Clearly the statement is true if $U$ is symmetric (,i.e. $U=U^{-1}$). Then we can pick $W$ as a symmetric subentourage of $V$ and then $U\circ W=W\circ U \subset V\subset U$ holds. So the only chance is to pick a nonsymmetric $U$.

 The second statement follows from the first one by passing to inverses (i.e. reflecting along the diagonal).

Now consider the uniform structure on $\mathbb{R}$ consisting of all subsets of $\mathbb{R}^2$ that contain an open neighborhood of the diagonal. 

Just to avoid confusion with left and right, I want to use the notation
$U\circ V = \{(x,z)| \exists y: (x,y)\in U \wedge (y,z)\in V\}.$

Let $U:=\{(x,y)| |y-x|<1 \}\cup  \mathbb{R}\times \{0\}$.
$V:=\{(x,y)| |y-x|<1 \}$. 
Then $V\circ U=\{(x,y)| |y-x|<2 \}\cup \mathbb{R}\times \{0\}$. 

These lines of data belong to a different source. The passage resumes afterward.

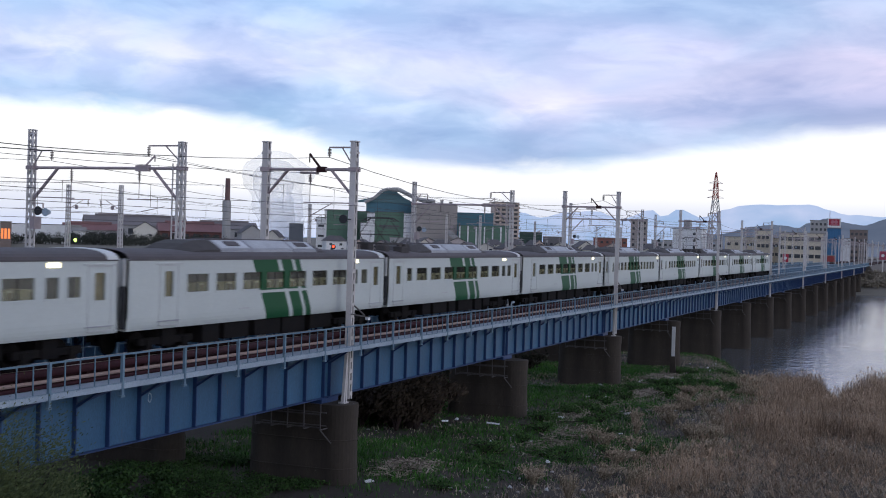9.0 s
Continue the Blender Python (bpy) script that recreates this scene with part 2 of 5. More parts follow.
class Form:
    """Collects simple solids into one mesh."""

    def __init__(self):
        self.v, self.f = [], []

    def hexa(self, pts):
        i = len(self.v)
        self.v += [tuple(p) for p in pts]
        self.f += [(i, i + 3, i + 2, i + 1), (i + 4, i + 5, i + 6, i + 7), (i, i + 1, i + 5, i + 4), (i + 1, i + 2, i + 6, i + 5), (i + 2, i + 3, i + 7, i + 6), (i + 3, i, i + 4, i + 7)]
        return self

    def box(self, x0, x1, y0, y1, z0, z1):
        return self.hexa([(x0, y0, z0), (x1, y0, z0), (x1, y1, z0), (x0, y1, z0), (x0, y0, z1), (x1, y0, z1), (x1, y1, z1), (x0, y1, z1)])

    def bar(self, a, b, w, h=None):
        """A square bar from a to b."""
        a, b = Vector(a), Vector(b)
        d = (b - a).normalized()
        s = d.cross(Vector((0, 0, 1))) if abs(d.z) < 0.98 else Vector((1, 0, 0))
        s.normalize()
        u = s.cross(d)
        s, u = s * w / 2, u * (h or w) / 2
        return self.hexa([a - s - u, a + s - u, a + s + u, a - s + u, b - s - u, b + s - u, b + s + u, b - s + u])

    def tube(self, a, b, r0, r1=None, n=8, caps=True):
        r1 = r0 if r1 is None else r1
        a, b = Vector(a), Vector(b)
        d = (b - a).normalized()
        s = d.cross(Vector((0, 0, 1))) if abs(d.z) < 0.98 else Vector((1, 0, 0))
        s.normalize()
        u = s.cross(d)
        i = len(self.v)
        for c, r in ((a, r0), (b, r1)):
            for k in range(n):
                t = 2 * math.pi * k / n
                self.v.append(tuple(c + s * r * math.cos(t) + u * r * math.sin(t)))
        for k in range(n):
            self.f.append((i + k, i + (k + 1) % n, i + n + (k + 1) % n, i + n + k))
        if caps:
            self.f.append(tuple(i + k for k in reversed(range(n))))
            self.f.append(tuple(i + n + k for k in range(n)))
        return self

    def loft(self, rings, caps=True, closed=True):
        """Skins rings of equally many points."""
        i, n = len(self.v), len(rings[0])
        for r in rings:
            self.v += [tuple(p) for p in r]
        for j in range(len(rings) - 1):
            for k in range(n if closed else n - 1):
                a, b = i + j * n + k, i + j * n + (k + 1) % n
                self.f.append((a, b, b + n, a + n))
        if caps:
            self.f.append(tuple(i + k for k in reversed(range(n))))
            self.f.append(tuple(i + (len(rings) - 1) * n + k for k in range(n)))
        return self

    def tri(self, a, b, c):
        i = len(self.v)
        self.v += [tuple(a), tuple(b), tuple(c)]
        self.f.append((i, i + 1, i + 2))

    def quad(self, a, b, c, d):
        i = len(self.v)
        self.v += [tuple(a), tuple(b), tuple(c), tuple(d)]
        self.f.append((i, i + 1, i + 2, i + 3))

    def mesh(self, name, mat, smooth=False, fix=True):
        me = bpy.data.meshes.new(name)
        me.from_pydata(self.v, [], self.f)
        me.materials.append(mat)
        if fix:
            bm = bmesh.new()
            bm.from_mesh(me)
            bmesh.ops.recalc_face_normals(bm, faces=bm.faces)
            bm.to_mesh(me)
            bm.free()
        if smooth:
            for p in me.polygons:
                p.use_smooth = True
        return me


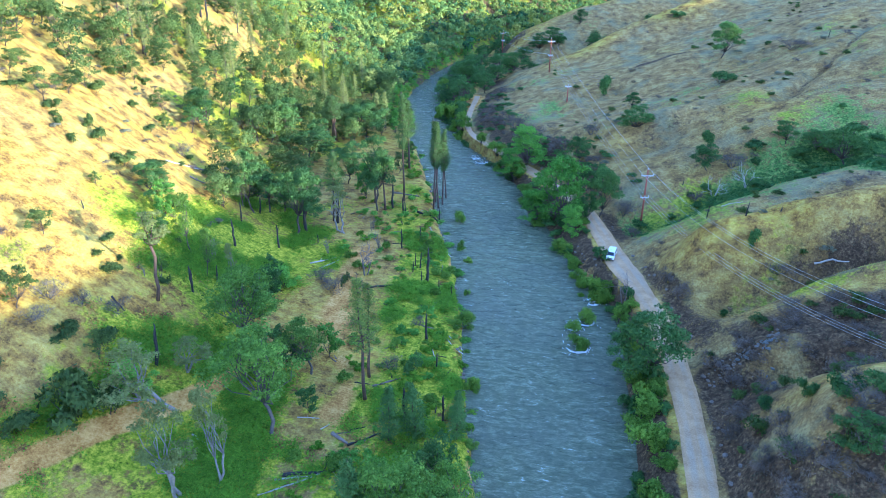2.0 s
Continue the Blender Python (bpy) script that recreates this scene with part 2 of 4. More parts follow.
def water_material():
    mat, tree, bsdf = nodes_of("river_water")
    coords = tree.nodes.new("ShaderNodeTexCoord")
    turn = tree.nodes.new("ShaderNodeMapping")
    turn.inputs["Rotation"].default_value = (0, 0, radians(-14))
    turn.inputs["Scale"].default_value = (0.62, 1.5, 1)
    tree.links.new(coords.outputs["Object"], turn.inputs[0])
    waves = []
    for scale, detail in ((0.8, 6.0), (2.6, 5.0)):
        n = put_node(tree, "ShaderNodeTexNoise", Scale=scale, Detail=detail, Roughness=0.6, Distortion=0.8)
        tree.links.new(turn.outputs[0], n.inputs["Vector"])
        waves.append(n.outputs["Fac"])
    relief = math_node(tree, "ADD", math_node(tree, "MULTIPLY", waves[0], 0.6), math_node(tree, "MULTIPLY", waves[1], 0.4))
    big = noise_node(tree, 0.06, 4.0)
    # pale crests, dark troughs: aerated water, and sky-glint contrast put into the colour
    col = ramp_node(tree, relief, (0.36, (0.075, 0.095, 0.055)), (0.5, (0.13, 0.150, 0.088)), (0.64, (0.26, 0.28, 0.18)))
    col = mix_node(tree, ramp_node(tree, big, (0.38, 0.0), (0.66, 0.35)), col, (0.10, 0.11, 0.09))
    crest = ramp_node(tree, relief, (0.585, 0.0), (0.655, 1.0))
    rapid = ramp_node(tree, noise_node(tree, 0.11, 3.0), (0.46, 0.0), (0.66, 1.0))
    foam = math_node(tree, "MULTIPLY", crest, math_node(tree, "MULTIPLY", rapid, 0.75))
    tree.links.new(mix_node(tree, foam, col, (0.62, 0.66, 0.66)), bsdf.inputs["Base Color"])
    tree.links.new(math_node(tree, "ADD", 0.12, math_node(tree, "MULTIPLY", foam, 0.6)), bsdf.inputs["Roughness"])
    bsdf.inputs["IOR"].default_value = 1.33
    bump_node(tree, bsdf, relief, 1.0, 0.7)
    return mat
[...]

Now let $W$ be any entourage and let $Z$ be some open neighborhood of $0$ such that $\{0\}\times Z\subset  W$. Then $U\circ W$ will contain $\mathbb{R}\times Z$. Thus $U\circ W$ will not be contained in $V\circ U$. Since $W$ was arbitrary this should be a counterexample.